The most commonly used method for enforcing the terms of a commercial contract is to issue proceedings in the High Court or County Court. Since those proceedings are conducted within the public domain, there are certain situations in which parties might agree that it would not be appropriate to resolve their disputes in this way. In those cases, they will include within their commercial contracts some form of clause providing for an Alternative Dispute Resolution (“ADR”) procedure.
The most common form of procedure is that the dispute will be referred to arbitration. Arbitration operates in a similar way to the Court process, save that the parties have the opportunity to appoint their own Judge (the Arbitrator). The Arbitrator need not be a lawyer and may have particular specialist skills. The arbitration process can be more flexible; it is determined by the Arbitrator himself and the action will be conducted away from the public gaze.

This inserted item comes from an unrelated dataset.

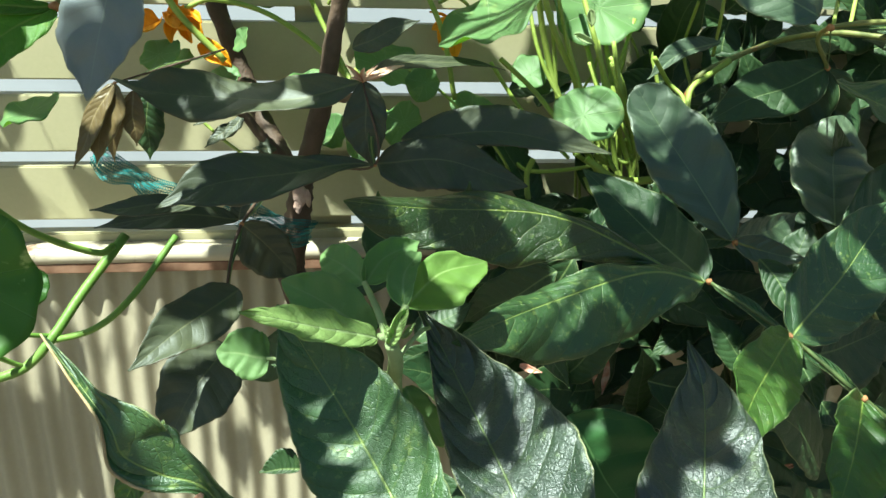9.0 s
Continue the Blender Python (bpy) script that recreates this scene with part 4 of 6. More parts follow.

Other forms of dispute resolution can involve mediation, expert determination and other processes. Increasingly, parties are now including specific dispute resolution provisions within the contract which seek to encourage or require the parties to resolve their issues through one of these more informal and confidential processes, rather than immediately going to Court.
However, unless these dispute resolution clauses are drafted well, they can lead to as much debate as the underlying issue itself. If both parties require confidentiality, then there may be a measure of co-operation needed in order to determine which of these confidential processes might be used when a dispute arises; problems are unlikely to develop where both parties agree upon the process. What is more likely to happen is that one party determines that the very threat to confidentiality (by threatening to go to Court and resisting any reference to ADR or arbitration) might be tactically to its advantage.
If Court proceedings are issued in circumstances where the contract contains a binding arbitration clause, Section 9 of the Arbitration Act 1996 entitles the party against whom legal proceedings are brought to apply to the to stay the proceedings as far as they concern that matter. On such an application, the Court shall grant a stay unless satisfied that the arbitration agreement is null and void, inoperative, or incapable of being performed.
However, although Section 9 gives the Court wide powers to stay the proceedings, it must still be satisfied that the dispute in question is governed by the arbitration clause. For example, does a clause which reads “any dispute or question in connection with the Partnership or this Deed shall be referred to a single arbitrator …” cover arguments concerning the formation of the partnership or any dispute between the parties as to how the partnership should be dissolved?
Clauses requiring parties to take steps to mediate their differences prior to commencing proceedings are even more difficult to interpret and enforce since there is no provision equivalent to that contained in Section 9 of the Arbitration Act which can be called upon.
Clauses seeking to promote alternative dispute resolution need to be drafted carefully so that the scope is clear. If they seek to set out some form of ADR process other than arbitration, then the process itself needs to be clearly laid out with an unambiguousmethod for initiating the process, time limits by which certain things should be done and an indication as to how the ADR process is to unfold.
When faced with interpreting such an ADR clause, do not assume that because such a clause has been included within the contract it will therefore cover every type of dispute which arises. Be clear about whether or not the issue in question (or any one of several issues) might fall within the scope of the clause. If it does, then you may be at risk of having to pay the other party’s costs in the event that you commence proceedings, when the case should have been referred to arbitration in the first place.